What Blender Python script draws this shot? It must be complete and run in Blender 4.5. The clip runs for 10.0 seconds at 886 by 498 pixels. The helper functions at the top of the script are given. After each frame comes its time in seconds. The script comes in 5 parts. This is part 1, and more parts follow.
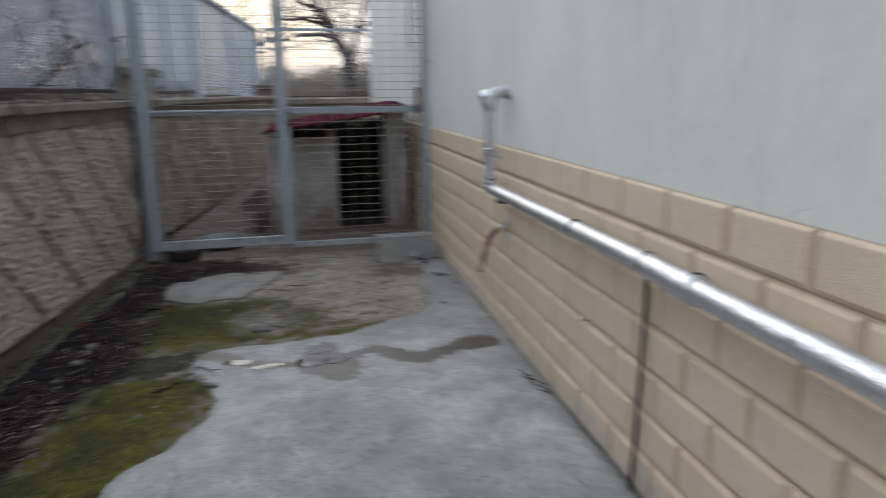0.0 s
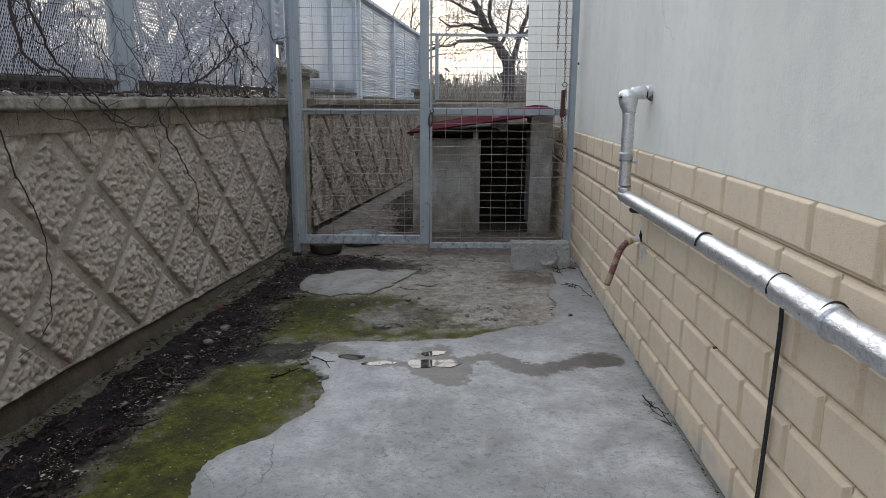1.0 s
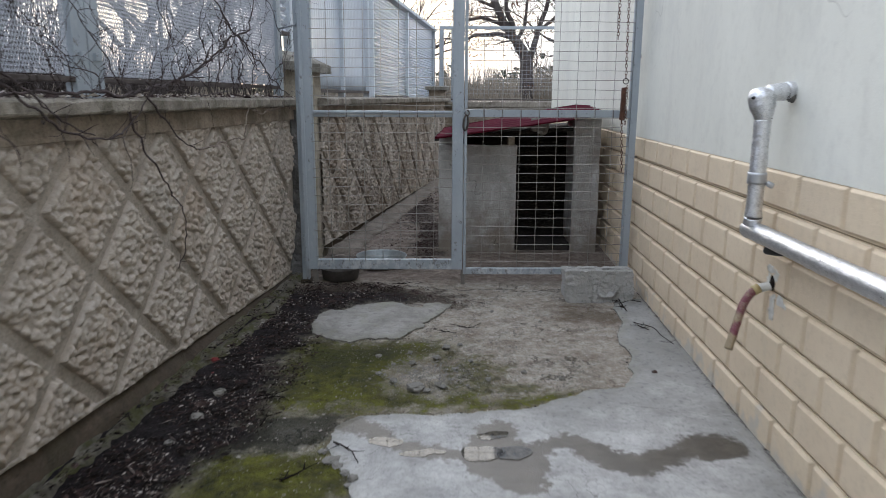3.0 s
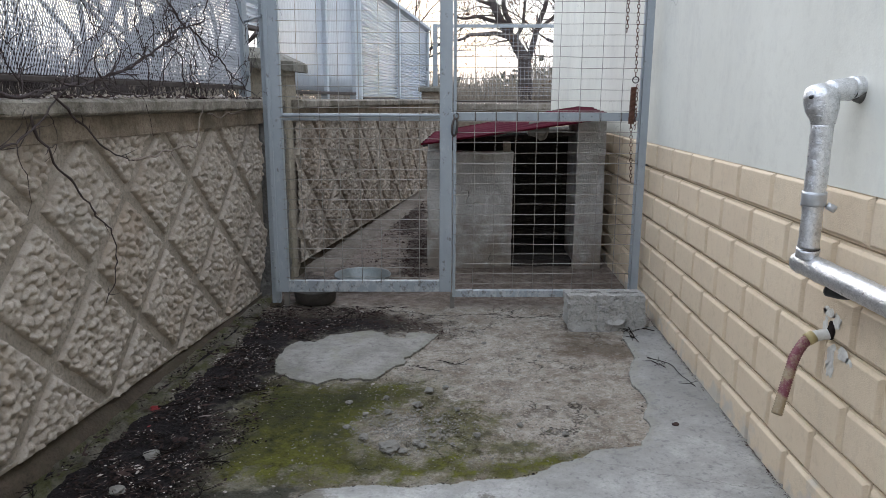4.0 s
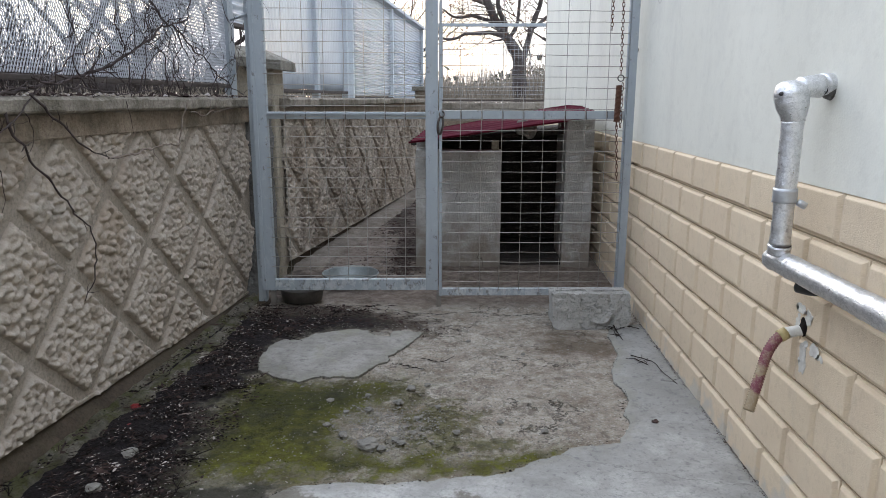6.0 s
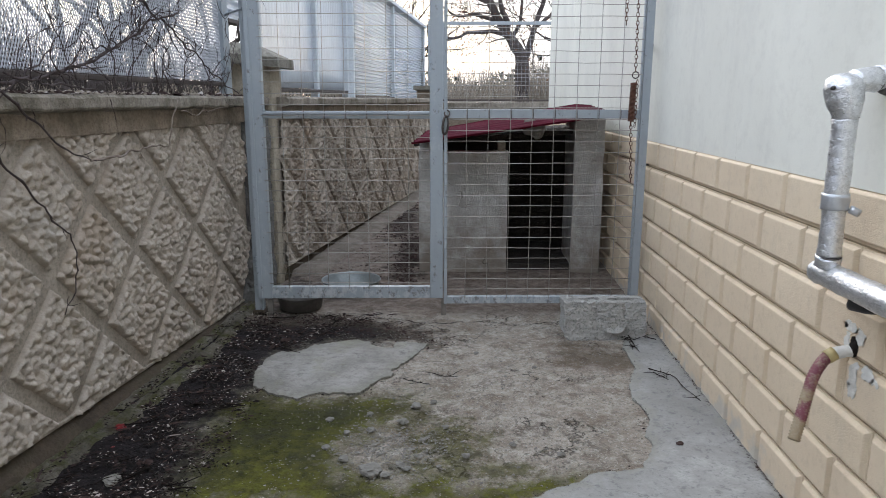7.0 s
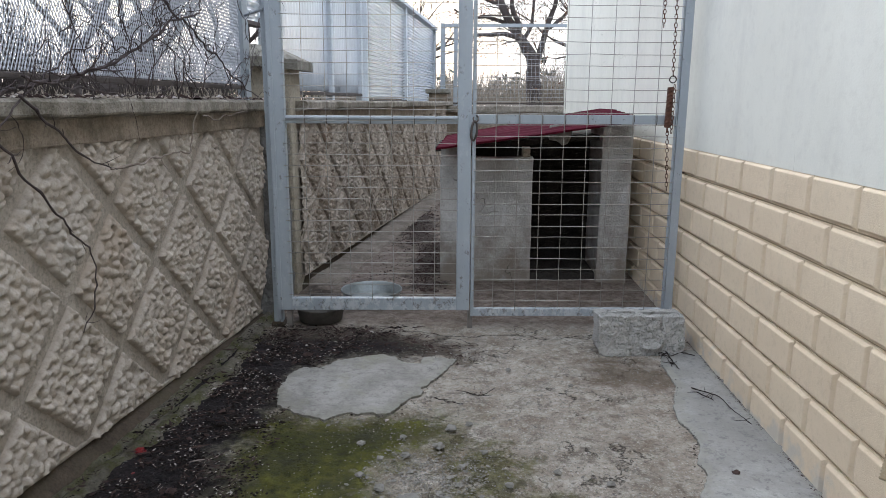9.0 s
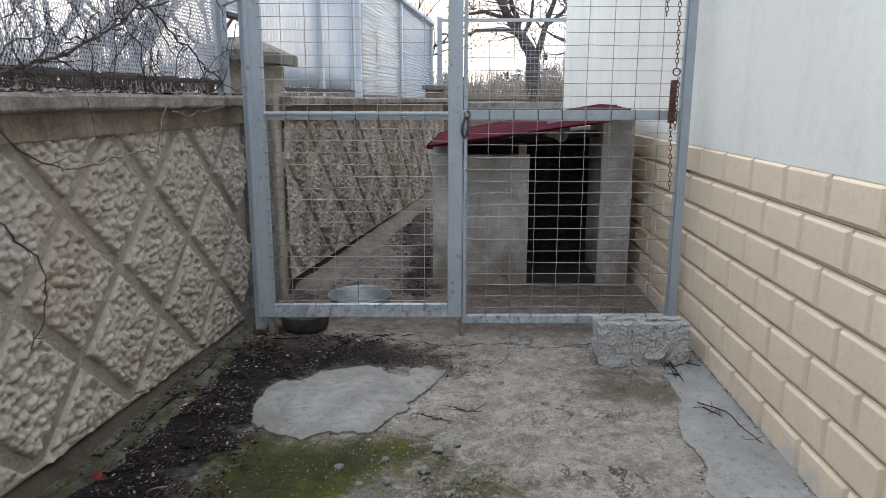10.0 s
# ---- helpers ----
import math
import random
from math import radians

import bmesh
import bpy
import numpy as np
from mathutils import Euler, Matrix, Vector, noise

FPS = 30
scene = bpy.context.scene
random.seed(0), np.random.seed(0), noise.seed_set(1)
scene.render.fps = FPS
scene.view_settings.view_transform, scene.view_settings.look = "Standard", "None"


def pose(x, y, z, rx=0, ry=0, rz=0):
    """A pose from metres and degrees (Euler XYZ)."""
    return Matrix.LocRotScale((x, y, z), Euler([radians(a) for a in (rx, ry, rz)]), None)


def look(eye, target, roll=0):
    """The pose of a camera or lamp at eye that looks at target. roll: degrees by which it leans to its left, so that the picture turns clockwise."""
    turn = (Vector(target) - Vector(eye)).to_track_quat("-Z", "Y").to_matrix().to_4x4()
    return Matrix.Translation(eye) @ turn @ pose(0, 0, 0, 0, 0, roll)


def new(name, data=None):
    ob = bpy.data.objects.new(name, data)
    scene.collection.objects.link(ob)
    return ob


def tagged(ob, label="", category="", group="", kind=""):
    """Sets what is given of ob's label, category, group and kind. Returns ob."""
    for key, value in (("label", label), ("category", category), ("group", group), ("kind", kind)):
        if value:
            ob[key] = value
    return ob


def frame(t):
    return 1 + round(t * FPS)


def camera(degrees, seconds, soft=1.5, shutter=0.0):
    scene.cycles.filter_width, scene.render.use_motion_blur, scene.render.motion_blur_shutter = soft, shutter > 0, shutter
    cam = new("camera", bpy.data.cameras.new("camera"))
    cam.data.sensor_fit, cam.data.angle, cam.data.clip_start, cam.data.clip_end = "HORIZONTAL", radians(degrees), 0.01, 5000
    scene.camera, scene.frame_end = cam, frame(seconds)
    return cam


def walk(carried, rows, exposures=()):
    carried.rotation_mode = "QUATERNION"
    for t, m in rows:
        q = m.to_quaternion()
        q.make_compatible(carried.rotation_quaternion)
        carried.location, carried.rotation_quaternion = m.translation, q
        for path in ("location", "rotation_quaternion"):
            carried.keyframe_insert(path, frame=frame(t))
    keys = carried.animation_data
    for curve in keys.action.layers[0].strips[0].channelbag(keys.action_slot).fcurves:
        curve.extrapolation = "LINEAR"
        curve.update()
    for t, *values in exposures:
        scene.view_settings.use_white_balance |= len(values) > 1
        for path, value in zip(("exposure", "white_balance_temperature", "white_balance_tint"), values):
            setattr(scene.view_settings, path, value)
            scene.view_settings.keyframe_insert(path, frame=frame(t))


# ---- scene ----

++++

» Set task:
All of the data above should be quoted exactly, except for the pictures.

» Task response:
What Blender Python script draws this shot? It must be complete and run in Blender 4.5. The clip runs for 10.0 seconds at 886 by 498 pixels. The helper functions at the top of the script are given. After each frame comes its time in seconds. The script comes in 5 parts. This is part 1, and more parts follow.
0.0 s
1.0 s
3.0 s
4.0 s
6.0 s
7.0 s
9.0 s
10.0 s
# ---- helpers ----
import math
import random
from math import radians

import bmesh
import bpy
import numpy as np
from mathutils import Euler, Matrix, Vector, noise

FPS = 30
scene = bpy.context.scene
random.seed(0), np.random.seed(0), noise.seed_set(1)
scene.render.fps = FPS
scene.view_settings.view_transform, scene.view_settings.look = "Standard", "None"


def pose(x, y, z, rx=0, ry=0, rz=0):
    """A pose from metres and degrees (Euler XYZ)."""
    return Matrix.LocRotScale((x, y, z), Euler([radians(a) for a in (rx, ry, rz)]), None)


def look(eye, target, roll=0):
    """The pose of a camera or lamp at eye that looks at target. roll: degrees by which it leans to its left, so that the picture turns clockwise."""
    turn = (Vector(target) - Vector(eye)).to_track_quat("-Z", "Y").to_matrix().to_4x4()
    return Matrix.Translation(eye) @ turn @ pose(0, 0, 0, 0, 0, roll)


def new(name, data=None):
    ob = bpy.data.objects.new(name, data)
    scene.collection.objects.link(ob)
    return ob


def tagged(ob, label="", category="", group="", kind=""):
    """Sets what is given of ob's label, category, group and kind. Returns ob."""
    for key, value in (("label", label), ("category", category), ("group", group), ("kind", kind)):
        if value:
            ob[key] = value
    return ob


def frame(t):
    return 1 + round(t * FPS)


def camera(degrees, seconds, soft=1.5, shutter=0.0):
    scene.cycles.filter_width, scene.render.use_motion_blur, scene.render.motion_blur_shutter = soft, shutter > 0, shutter
    cam = new("camera", bpy.data.cameras.new("camera"))
    cam.data.sensor_fit, cam.data.angle, cam.data.clip_start, cam.data.clip_end = "HORIZONTAL", radians(degrees), 0.01, 5000
    scene.camera, scene.frame_end = cam, frame(seconds)
    return cam


def walk(carried, rows, exposures=()):
    carried.rotation_mode = "QUATERNION"
    for t, m in rows:
        q = m.to_quaternion()
        q.make_compatible(carried.rotation_quaternion)
        carried.location, carried.rotation_quaternion = m.translation, q
        for path in ("location", "rotation_quaternion"):
            carried.keyframe_insert(path, frame=frame(t))
    keys = carried.animation_data
    for curve in keys.action.layers[0].strips[0].channelbag(keys.action_slot).fcurves:
        curve.extrapolation = "LINEAR"
        curve.update()
    for t, *values in exposures:
        scene.view_settings.use_white_balance |= len(values) > 1
        for path, value in zip(("exposure", "white_balance_temperature", "white_balance_tint"), values):
            setattr(scene.view_settings, path, value)
            scene.view_settings.keyframe_insert(path, frame=frame(t))


# ---- scene ----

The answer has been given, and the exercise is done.